Today Lightning turned 7mo. For our training, I took him and Laddie to our closest training property, about a three hour round trip. I had hoped to train with some others, but we ended up working alone.
As I’ve described in previous posts, Lightning is now in PRT Stage 2, corresponding to Mike Lardy’s TRT Basics, which means we’re working on yard work and field work in parallel. At the training property, he and I did some of both.
We began with some location-proofing for the Fetch Game that Lightning has been learning in yard work the last couple of days. We had trained it indoors and had also practiced it in our yard, and now we were able to practice it in a field training location with the associated environmental distractions, but at this stage without the distractions of a training group nearby. Lightning has developed a reflexive, instant, lunging response to the Fetch cue, picking a bumper up off the ground and delivering it to me. He showed it in today’s training at the new location when he was right in front of me as well as when he was some distance away.
After the yard work, we drove around and settled on two locations for field work. At each location, I ran Laddie on some blinds with diversions and keyholes, and then created a setup suitable for Lightning’s current field work objectives for the circumstance where we’re training alone. It’s been too cold lately for swimming, so we were only able to work on land.

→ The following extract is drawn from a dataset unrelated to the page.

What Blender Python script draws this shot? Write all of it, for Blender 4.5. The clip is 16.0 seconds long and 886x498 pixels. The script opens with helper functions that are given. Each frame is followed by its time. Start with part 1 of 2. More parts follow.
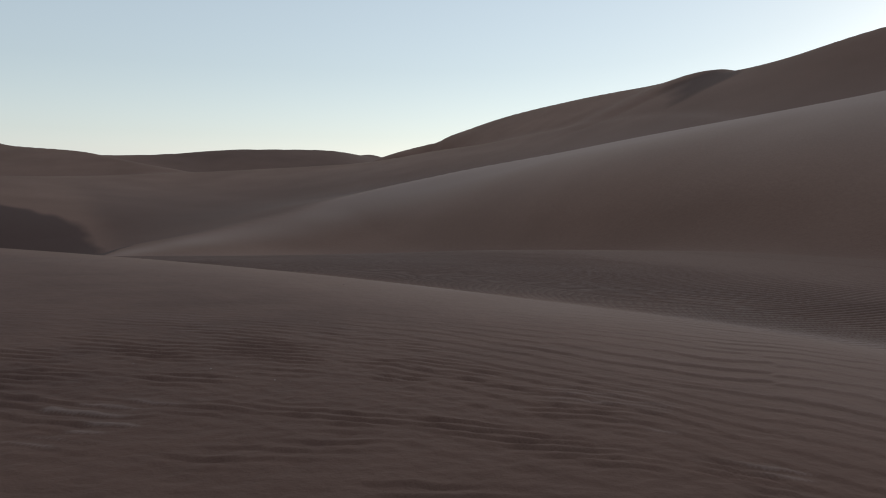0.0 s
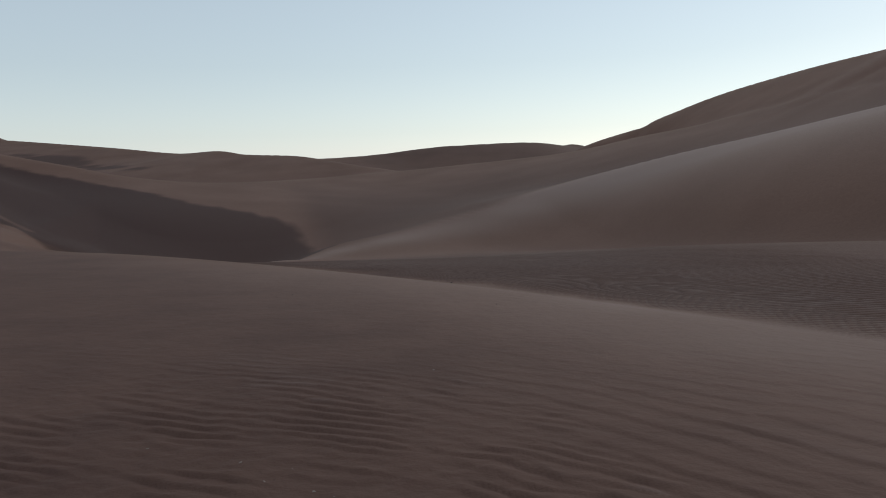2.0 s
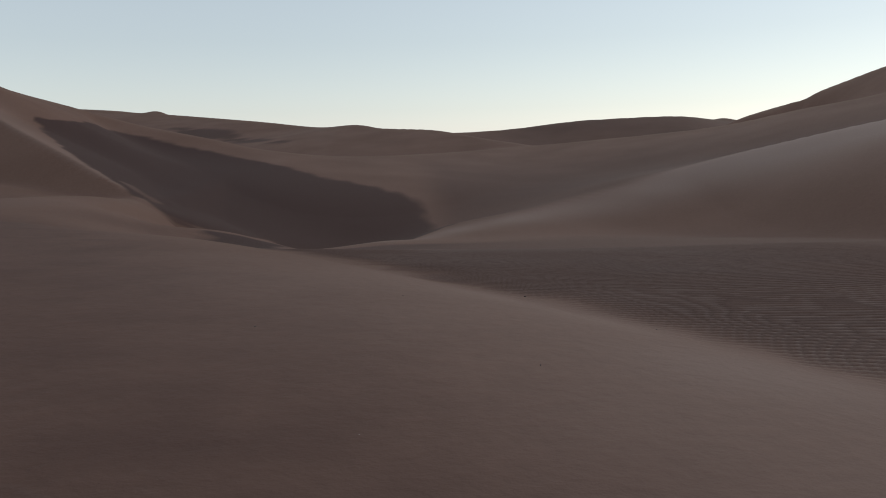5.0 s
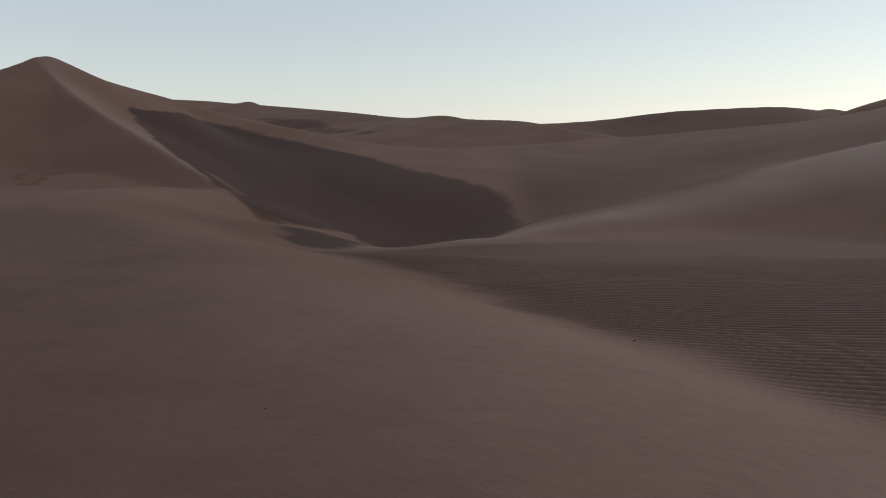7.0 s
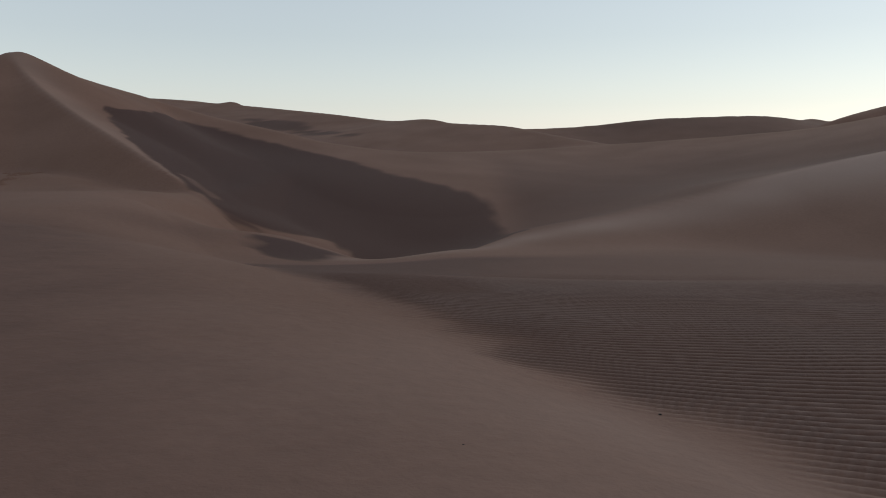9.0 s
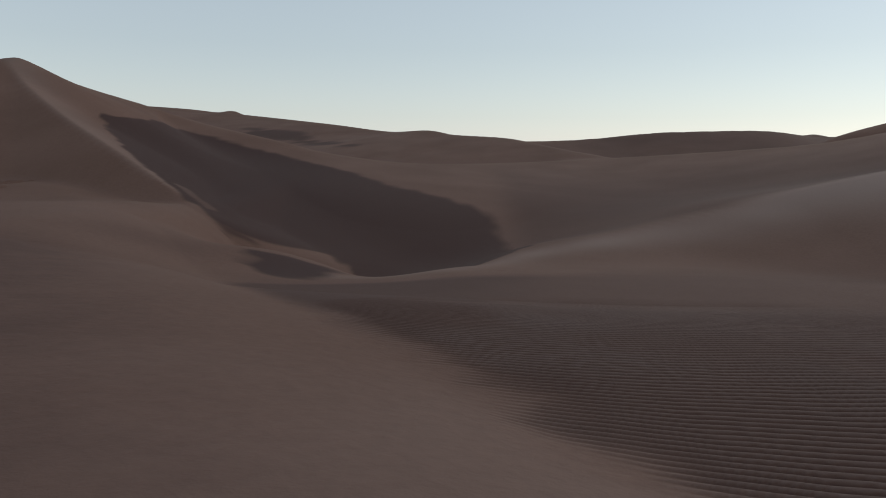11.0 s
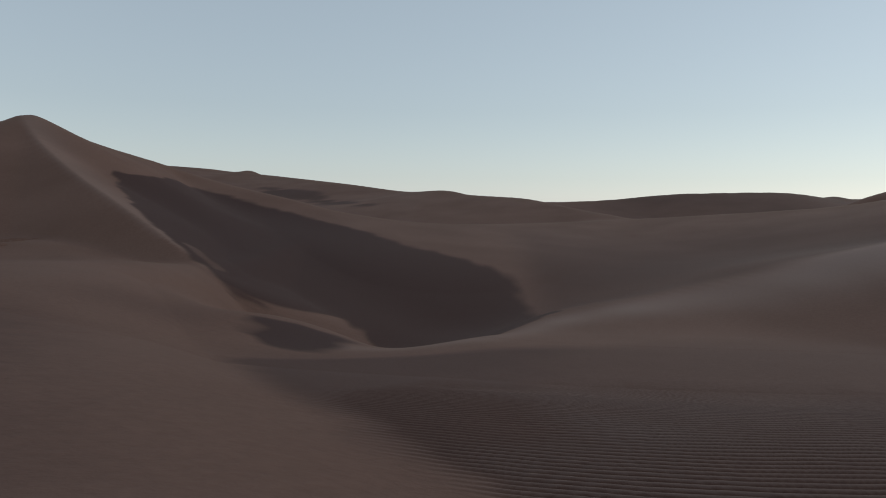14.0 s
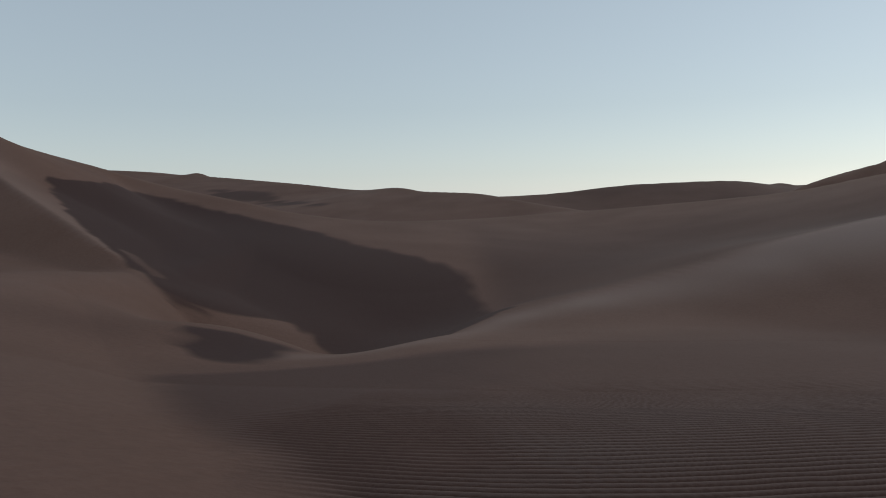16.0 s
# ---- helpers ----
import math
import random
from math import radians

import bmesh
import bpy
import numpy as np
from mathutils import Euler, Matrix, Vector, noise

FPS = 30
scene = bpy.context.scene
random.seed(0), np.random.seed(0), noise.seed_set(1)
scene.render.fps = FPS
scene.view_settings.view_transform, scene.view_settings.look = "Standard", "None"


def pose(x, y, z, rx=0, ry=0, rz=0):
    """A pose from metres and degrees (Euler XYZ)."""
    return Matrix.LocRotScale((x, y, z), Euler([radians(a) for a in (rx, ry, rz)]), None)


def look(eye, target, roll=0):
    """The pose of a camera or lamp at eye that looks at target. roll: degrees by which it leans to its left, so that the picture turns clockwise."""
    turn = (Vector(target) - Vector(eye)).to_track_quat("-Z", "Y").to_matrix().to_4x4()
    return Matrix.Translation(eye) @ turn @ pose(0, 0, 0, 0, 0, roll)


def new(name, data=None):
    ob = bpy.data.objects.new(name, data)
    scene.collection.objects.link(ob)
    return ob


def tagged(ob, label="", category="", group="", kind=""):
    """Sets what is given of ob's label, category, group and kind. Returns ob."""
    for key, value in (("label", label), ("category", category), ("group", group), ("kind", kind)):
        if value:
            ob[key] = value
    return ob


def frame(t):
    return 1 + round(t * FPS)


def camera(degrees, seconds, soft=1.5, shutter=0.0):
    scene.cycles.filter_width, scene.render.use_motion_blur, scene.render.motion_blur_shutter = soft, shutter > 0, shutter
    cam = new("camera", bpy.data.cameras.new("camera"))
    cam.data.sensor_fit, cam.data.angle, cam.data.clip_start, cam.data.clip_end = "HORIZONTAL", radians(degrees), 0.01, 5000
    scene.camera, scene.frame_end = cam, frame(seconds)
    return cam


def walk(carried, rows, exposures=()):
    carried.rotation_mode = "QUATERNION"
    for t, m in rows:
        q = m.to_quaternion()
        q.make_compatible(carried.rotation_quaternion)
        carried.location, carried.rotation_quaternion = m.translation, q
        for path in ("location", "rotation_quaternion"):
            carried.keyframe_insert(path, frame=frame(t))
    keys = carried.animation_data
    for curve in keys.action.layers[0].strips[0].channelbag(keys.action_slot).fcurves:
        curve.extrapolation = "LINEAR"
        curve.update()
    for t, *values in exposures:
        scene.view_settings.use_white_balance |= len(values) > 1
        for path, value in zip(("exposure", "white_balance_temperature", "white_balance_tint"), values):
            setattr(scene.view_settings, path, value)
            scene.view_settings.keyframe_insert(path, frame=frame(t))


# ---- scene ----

My two field setups for Lightning were mirror images of one another. In each case I set up two stickmen, one at around 20y, the other at around 35y. I used a mat for our start line. I would have liked to use a holding blind behind the mat, but the combination of a stiff wind and rock-hard ground made that impractical.
At both locations, I ran Lightning on an angle away from the wind. Judges don’t usually set up marks for the dog to run into the wind because they’d be able to follow the scent to the bird.
I used 3″ white bumpers with streamers, and pistol shots, for all marks. These were poorman marks. For the single marks, I left Lightning in a sit at the start line, walked out, fired the pistol, walked back to him, and sent him on his name. For the doubles, I left him at the start line, walked to the first station, threw the first mark, walked to the second station, threw the second mark, walked back, sent him to the go-bird (the second mark I’d thrown), and when he delivered that, sent him to the memory bird (the first mark I’d thrown).
For the first setup, I ran Lightning on four poorman singles and one poorman double, as follows:
- Single to short station, thrown outside the angle made by the two stickmen.
- Single to long station, thrown in the opposite direction, so again outside the angle.
- Repeat of #1.
- Repeat of #2.
- Double made up of the same two marks, the long one thrown first and retrieved last.
For the second setup, I ran Lightning on two singles, a double, and a final single, again all poorman marks, as follows:
- Single to short station, thrown outside the angle made by the two stickmen.
- Single to long station, thrown in the same direction, so this time inside the angle.
- Double made up of the same two marks, the long one thrown first and retrieved last.
- 60y single, the only mark of the day not thrown from a stickman but instead thrown from a position in the angle between them, and on an angle back to a fall also in that angle. The bumper was visible in flight but past the crest of a rolling hill on the ground, so Lightning couldn’t see it till he was close to it.
Lightning ran straight to every mark, including the memory birds for the doubles. Not all of his returns were great, but they got increasingly better. For both marks of the last double and for the long final single, he picked up the bumper, came straight back to me, and held the bumper till I took it. I’m not ready to require delivery to hand yet, much less bringing him to heel to deliver, but he even did that for delivering the first mark of the double, positioning himself facing the field and ready to launch toward the memory bird when sent.
Though I didn’t have an assistant to act as gunner today, I felt Lightning was nonetheless making progress on our two current field work objectives with today’s session: running singles with multiple guns out, and lead steadiness. He was dealing with stickmen rather than human gunners, but hopefully it was similar. And he wasn’t practicing lead steadiness because he had to be steady while sitting by himself at the start line, but hopefully his steadiness training was still benefiting.
So that’s where Lightning is at this stage in his training.